What Works, What Doesn’t, and Why
Over the years there seems to have been a great amount of technical material written about the simple operation of a spark plug and what they can do in relation to the way an engine runs. There are a few basic characteristics about spark plugs that you need to know to make an intelligent choice about the correct spark plug for your application.

First, and most important; a spark plug must be of the correct design to operate within the environment of your engine not the other way around. This means that the spark plug has virtually no influence on how the engine burns fuel or runs in general. The correct spark plug will simply survive the conditions present in your engine. A spark plug must maintain a certain temperature to keep itself clean. The wrong heat range can cause an overheated plug or a fouled plug. The heat range refers to the temperature of the ceramic material surrounding the center electrode.

Lean air/fuel ratios are more difficult to light because there are less fuel molecules in the area of the plug gap when the plug is scheduled to fire; thus, protected nose plugs were designed for late-model lean-burn engines. Modern high-energy ignition also allowed larger plug gaps. All the while this was happening, something else happened. Something that no one seems to have really noticed as the real culprit when the issue of factory type plugs being used with nitrous comes up. We’d like to clue you in...

Quite often, a factory type, wide-gap projected plug will produce a misfire condition after only a few seconds of nitrous use. The misfire is not due to the heat range. The misfire occurs because the ground strap of the spark plug becomes a glowing ember because it is too long to dissipate the extra heat produced by a nitrous-accelerated burn condition. The correct fix for this phenomenon is to replace the plugs with one that has a shorter ground strap. By doing this, you will shorten the path for the heat being absorbed by the ground strap. You can use the same heat range, you just have to find a non-protected nose plus with a shorter and preferably thicker ground strop.
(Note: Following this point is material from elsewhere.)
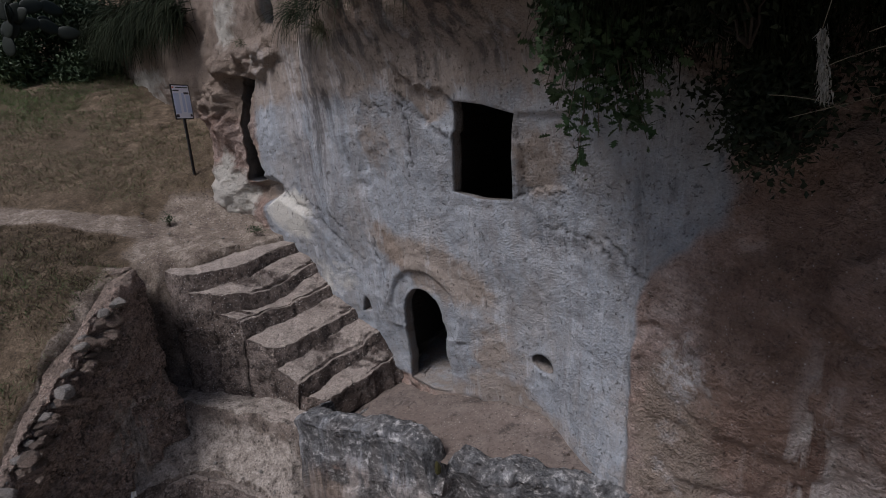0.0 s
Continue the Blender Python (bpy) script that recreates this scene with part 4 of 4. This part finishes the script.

If you only change the heat range of the spark plug to a colder heat range, you may very well still have the misfire problem. Since the length of the ground strap is the cause the misfire, a colder spark plug may have the same length of ground strap as the hotter plug you replaced it with.

Spark plug gaps should generally be .030” to .035”. Never try to gap a plug designed for an .060” gap down to .035’. Find the correct non-projected nose plug designed for an .035” gap.


Common Sense Usage of Nitrous Oxide
Nitrous oxide is used only at wide open throttle (WOT), and should not be engaged below 3000 RPM in most cases. Manual transmission equipped vehicles should have an RPM "window switch" installed to prevent the possibility of hitting the rev limiter while the nitrous system is engaged. Manual and automatic equipped vehicles should also use a window switch for another reason, explained below. Another good safety item is a fuel pressure safety switch (FPSS). We'll list details on these specific items below.

Window Switch:
An RPM operated electrical device that provides a closed circuit to the solenoids based on the engine being between two RPM values (the RPM "window") that allows system operation within a specific RPM range for two very different reasons.

• At low RPM, the system is spraying nitrous into the intake at a constant flow. Inside the engine, the nitrous and fuel mixture is being sucked into the cylinders during every stroke. The net result is that at very low RPM, the engine is getting far more of the mixture into the cylinders than at high RPMs. At 3000 RPM, for example, the engine's getting twice the amount than it would at 6000 RPM. So, you can imagine that running nitrous at, say 1000 RPM, is far more stressful on the motor as at 3000 RPM, and typically causes a "nitrous backfire" - meaning that the nitrous/fuel mixture can explode in the intake manifold, rather than burn in the cylinders - a very bad thing. This is why nitrous in not triggered below 3000 RPM.

• At high RPM, the situation is easier to explain. Given the discussion of rev limiters earlier, the user will want the nitrous system to shut off before hitting that rev limit. If you're running a stock ignition, you certainly want a window switch. If you're running an aftermarket ignition, it's a little safer for the motor to run nitrous during the rev limit (that cuts spark, NOT fuel), but still not recommended. It's not particularly easy on your transmission or clutch to have all that power during the shift either, which may be a reason to keep the window switch set a bit before you shift. With manual transmissions, missed shifts can cause you to hit the rev limiter, so a window switch should be considered a mandatory item.

• Typical settings would be - on at 3000RPM, off at 5800-6000 RPM. This is a guideline only, as individual setups vary.

Fuel Pressure Safety Switch (FPSS):
A switch that's plumbed into the fuel system, and provides an open or closed circuit based on availability of fuel pressure. It can be used in the triggering circuit to make sure the system does not engage in the event of a fuel system problem. Typically, a FPSS is used it to switch off the nitrous solenoid, rather than both solenoids. Turning off the fuel solenoid in addition to the nitrous solenoid can start a cycle of "pulsing" both solenoids on and off while the pressure raises and drops in the fuel system. Allow the pressure build up in the fuel lines when you open the fuel solenoid, and when it's high enough, the nitrous solenoid will open. The switch can be used whether you've got a wet or a dry system. You can adjust the pressure at which it triggers by using an allen wrench on the back of the switch (loosen the screw lowers the pressure threshold).

Typically, the FPSS is set to shut off the nitrous if fuel pressure drops around 10psi below optimal. On a typical wet EFI system, this will be around 33psi, and on a dry system around 45psi.